►

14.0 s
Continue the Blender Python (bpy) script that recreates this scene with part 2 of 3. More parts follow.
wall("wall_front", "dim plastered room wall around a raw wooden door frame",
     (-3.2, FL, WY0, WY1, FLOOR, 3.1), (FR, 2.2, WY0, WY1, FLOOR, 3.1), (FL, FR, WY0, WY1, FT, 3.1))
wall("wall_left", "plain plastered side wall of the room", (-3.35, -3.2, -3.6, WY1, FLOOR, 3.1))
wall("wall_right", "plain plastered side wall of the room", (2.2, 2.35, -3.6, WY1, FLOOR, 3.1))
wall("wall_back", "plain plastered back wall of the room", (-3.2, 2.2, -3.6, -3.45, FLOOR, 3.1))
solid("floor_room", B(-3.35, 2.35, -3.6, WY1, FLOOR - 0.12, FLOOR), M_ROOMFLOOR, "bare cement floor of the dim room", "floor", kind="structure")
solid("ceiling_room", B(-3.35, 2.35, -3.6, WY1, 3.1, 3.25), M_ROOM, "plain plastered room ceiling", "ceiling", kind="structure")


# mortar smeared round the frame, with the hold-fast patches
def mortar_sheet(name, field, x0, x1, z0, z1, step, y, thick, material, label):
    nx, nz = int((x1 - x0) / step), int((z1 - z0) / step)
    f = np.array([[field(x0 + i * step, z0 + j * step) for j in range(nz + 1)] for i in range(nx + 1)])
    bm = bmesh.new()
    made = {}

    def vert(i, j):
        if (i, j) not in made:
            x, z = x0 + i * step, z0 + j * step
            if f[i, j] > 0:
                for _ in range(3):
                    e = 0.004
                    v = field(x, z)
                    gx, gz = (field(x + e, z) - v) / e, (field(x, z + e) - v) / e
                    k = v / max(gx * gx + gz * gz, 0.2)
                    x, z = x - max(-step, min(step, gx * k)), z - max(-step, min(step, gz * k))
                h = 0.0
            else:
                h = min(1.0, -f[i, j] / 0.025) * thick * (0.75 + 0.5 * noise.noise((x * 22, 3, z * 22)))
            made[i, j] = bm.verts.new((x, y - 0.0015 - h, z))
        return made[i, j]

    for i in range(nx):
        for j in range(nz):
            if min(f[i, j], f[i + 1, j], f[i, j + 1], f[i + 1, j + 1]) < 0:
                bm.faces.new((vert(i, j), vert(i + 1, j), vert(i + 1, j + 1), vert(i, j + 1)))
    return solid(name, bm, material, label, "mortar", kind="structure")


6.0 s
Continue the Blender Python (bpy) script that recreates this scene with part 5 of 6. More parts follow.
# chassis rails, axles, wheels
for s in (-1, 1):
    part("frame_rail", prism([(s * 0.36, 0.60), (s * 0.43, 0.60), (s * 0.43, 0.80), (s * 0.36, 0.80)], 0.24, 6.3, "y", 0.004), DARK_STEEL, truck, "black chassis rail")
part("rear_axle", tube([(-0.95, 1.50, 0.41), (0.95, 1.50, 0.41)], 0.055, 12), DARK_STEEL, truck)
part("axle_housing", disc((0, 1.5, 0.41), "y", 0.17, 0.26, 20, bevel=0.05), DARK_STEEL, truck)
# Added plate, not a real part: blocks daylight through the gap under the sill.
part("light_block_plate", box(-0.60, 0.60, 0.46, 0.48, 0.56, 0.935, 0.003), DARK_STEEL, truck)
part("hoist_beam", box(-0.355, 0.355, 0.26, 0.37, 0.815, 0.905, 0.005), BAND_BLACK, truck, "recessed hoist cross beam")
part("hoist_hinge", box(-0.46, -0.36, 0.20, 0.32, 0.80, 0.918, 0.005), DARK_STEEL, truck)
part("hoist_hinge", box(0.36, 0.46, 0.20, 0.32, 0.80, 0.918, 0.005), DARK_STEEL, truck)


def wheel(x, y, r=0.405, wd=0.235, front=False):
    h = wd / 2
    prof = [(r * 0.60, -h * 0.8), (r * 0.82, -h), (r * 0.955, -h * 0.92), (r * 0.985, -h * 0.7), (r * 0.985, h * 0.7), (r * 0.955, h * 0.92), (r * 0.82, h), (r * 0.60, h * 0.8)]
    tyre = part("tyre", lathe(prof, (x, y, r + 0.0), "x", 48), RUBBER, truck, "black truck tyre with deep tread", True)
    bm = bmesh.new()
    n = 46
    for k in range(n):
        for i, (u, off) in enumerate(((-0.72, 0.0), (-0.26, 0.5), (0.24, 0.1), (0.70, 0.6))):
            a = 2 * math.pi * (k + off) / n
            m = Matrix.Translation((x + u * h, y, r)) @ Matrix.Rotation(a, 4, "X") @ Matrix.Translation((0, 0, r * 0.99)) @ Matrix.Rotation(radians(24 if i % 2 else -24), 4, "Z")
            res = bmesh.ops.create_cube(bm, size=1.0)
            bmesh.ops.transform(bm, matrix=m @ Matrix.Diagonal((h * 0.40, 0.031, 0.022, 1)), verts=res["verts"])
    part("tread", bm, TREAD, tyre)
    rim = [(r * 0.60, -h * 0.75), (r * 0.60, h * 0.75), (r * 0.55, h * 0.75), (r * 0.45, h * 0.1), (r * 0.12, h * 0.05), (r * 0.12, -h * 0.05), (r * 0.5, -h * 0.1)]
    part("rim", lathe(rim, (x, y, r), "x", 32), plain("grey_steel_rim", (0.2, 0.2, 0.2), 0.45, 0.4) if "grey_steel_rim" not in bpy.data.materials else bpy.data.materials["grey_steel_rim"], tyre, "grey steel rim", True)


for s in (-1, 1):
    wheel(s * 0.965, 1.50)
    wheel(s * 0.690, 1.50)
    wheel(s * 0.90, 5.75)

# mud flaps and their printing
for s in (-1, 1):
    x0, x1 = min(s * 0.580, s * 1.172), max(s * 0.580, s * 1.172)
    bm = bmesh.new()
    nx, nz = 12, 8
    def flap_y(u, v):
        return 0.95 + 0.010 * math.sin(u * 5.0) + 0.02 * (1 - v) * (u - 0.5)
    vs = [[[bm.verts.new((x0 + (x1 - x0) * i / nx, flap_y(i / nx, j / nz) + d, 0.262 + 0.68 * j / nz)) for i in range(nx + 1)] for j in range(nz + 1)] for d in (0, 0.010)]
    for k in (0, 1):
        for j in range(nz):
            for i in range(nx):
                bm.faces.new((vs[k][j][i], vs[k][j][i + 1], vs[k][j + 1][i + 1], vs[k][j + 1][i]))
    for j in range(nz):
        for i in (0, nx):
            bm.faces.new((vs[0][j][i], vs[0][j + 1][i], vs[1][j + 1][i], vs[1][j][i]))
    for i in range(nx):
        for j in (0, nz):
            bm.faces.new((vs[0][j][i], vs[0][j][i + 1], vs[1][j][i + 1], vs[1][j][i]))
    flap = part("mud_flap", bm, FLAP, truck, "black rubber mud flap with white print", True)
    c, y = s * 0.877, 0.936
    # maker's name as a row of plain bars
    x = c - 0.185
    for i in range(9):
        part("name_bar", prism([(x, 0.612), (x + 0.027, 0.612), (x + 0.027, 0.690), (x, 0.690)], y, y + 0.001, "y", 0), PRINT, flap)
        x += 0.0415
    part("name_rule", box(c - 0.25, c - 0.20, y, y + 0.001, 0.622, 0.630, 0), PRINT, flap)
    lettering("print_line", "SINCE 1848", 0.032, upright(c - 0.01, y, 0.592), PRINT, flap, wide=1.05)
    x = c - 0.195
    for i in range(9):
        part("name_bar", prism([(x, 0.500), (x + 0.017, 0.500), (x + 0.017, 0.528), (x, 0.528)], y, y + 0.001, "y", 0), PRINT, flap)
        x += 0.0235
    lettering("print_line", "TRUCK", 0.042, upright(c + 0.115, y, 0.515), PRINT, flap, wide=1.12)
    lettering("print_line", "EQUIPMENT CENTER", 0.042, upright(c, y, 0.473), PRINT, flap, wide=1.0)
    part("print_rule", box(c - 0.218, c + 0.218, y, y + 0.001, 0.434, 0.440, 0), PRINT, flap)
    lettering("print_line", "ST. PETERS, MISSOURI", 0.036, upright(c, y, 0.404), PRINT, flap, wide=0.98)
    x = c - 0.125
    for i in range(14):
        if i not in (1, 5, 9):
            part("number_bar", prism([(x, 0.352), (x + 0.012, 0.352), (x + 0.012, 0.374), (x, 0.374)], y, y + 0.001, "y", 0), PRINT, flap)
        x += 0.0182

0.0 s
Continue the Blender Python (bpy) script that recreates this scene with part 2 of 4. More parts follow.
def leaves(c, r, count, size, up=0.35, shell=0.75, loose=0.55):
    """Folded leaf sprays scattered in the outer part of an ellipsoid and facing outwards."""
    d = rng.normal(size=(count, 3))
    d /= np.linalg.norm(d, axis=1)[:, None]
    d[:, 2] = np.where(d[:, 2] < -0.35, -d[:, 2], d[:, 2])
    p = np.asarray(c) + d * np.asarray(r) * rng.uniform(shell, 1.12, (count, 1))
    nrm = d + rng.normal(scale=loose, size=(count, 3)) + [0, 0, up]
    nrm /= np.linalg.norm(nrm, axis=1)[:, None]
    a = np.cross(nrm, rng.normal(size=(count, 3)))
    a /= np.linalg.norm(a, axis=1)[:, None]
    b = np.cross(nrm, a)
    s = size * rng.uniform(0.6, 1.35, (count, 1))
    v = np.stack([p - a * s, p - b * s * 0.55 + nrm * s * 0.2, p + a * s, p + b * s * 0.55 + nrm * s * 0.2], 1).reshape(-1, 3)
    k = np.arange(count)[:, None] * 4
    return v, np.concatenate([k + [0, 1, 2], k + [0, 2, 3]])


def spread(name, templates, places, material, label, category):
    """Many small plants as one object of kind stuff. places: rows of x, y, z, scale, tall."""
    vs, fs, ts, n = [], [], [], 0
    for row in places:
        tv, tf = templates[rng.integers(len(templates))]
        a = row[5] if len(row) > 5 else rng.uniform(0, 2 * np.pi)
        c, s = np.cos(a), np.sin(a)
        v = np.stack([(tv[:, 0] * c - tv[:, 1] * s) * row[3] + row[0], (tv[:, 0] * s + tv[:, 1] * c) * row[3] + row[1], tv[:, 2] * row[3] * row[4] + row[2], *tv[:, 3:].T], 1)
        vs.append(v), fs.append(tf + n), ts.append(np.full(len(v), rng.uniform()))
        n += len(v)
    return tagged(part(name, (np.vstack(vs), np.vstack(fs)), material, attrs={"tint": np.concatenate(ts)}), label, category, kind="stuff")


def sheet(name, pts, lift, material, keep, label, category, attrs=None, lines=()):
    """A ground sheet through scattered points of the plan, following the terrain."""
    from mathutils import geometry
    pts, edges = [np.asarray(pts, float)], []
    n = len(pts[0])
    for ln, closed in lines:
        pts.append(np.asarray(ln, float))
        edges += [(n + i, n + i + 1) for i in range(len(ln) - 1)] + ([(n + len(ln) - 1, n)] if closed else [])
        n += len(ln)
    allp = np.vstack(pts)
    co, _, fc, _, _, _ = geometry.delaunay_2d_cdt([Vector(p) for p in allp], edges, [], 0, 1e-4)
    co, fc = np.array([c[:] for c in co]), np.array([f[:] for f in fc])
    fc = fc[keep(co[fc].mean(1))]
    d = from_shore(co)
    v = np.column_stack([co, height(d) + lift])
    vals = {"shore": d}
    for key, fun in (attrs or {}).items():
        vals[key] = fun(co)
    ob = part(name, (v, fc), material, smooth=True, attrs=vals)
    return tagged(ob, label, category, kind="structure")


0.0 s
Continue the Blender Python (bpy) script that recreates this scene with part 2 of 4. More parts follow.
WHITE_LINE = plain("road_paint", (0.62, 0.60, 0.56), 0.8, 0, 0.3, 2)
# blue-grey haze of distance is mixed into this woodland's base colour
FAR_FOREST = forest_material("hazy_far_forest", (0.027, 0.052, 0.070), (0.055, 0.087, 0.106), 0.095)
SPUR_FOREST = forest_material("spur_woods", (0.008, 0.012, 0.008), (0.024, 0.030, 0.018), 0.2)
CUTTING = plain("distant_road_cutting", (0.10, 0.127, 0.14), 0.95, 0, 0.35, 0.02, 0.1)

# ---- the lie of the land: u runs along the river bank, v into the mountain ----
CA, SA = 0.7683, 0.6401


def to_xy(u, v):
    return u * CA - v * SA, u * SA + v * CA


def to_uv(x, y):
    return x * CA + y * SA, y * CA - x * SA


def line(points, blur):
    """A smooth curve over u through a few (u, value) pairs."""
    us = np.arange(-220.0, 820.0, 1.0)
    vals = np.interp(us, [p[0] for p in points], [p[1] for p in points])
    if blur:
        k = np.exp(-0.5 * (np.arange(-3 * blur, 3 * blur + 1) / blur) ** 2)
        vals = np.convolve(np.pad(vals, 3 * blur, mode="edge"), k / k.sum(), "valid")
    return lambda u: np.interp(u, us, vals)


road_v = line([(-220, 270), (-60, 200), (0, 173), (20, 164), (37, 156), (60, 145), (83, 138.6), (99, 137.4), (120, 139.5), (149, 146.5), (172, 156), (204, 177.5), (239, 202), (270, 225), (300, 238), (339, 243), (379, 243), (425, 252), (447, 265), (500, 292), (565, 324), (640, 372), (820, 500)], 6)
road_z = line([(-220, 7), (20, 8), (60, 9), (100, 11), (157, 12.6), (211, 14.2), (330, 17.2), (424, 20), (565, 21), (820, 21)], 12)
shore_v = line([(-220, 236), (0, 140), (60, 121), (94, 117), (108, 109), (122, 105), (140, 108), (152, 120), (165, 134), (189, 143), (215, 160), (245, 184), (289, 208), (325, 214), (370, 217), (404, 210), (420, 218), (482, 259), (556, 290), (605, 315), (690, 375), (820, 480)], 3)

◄

» TASK PROMPT
Working from the entries above, return all lines that contain "script".

» TASK ANSWER
Continue the Blender Python (bpy) script that recreates this scene with part 2 of 3. More parts follow.
Continue the Blender Python (bpy) script that recreates this scene with part 5 of 6. More parts follow.
Continue the Blender Python (bpy) script that recreates this scene with part 2 of 4. More parts follow.
Continue the Blender Python (bpy) script that recreates this scene with part 2 of 4. More parts follow.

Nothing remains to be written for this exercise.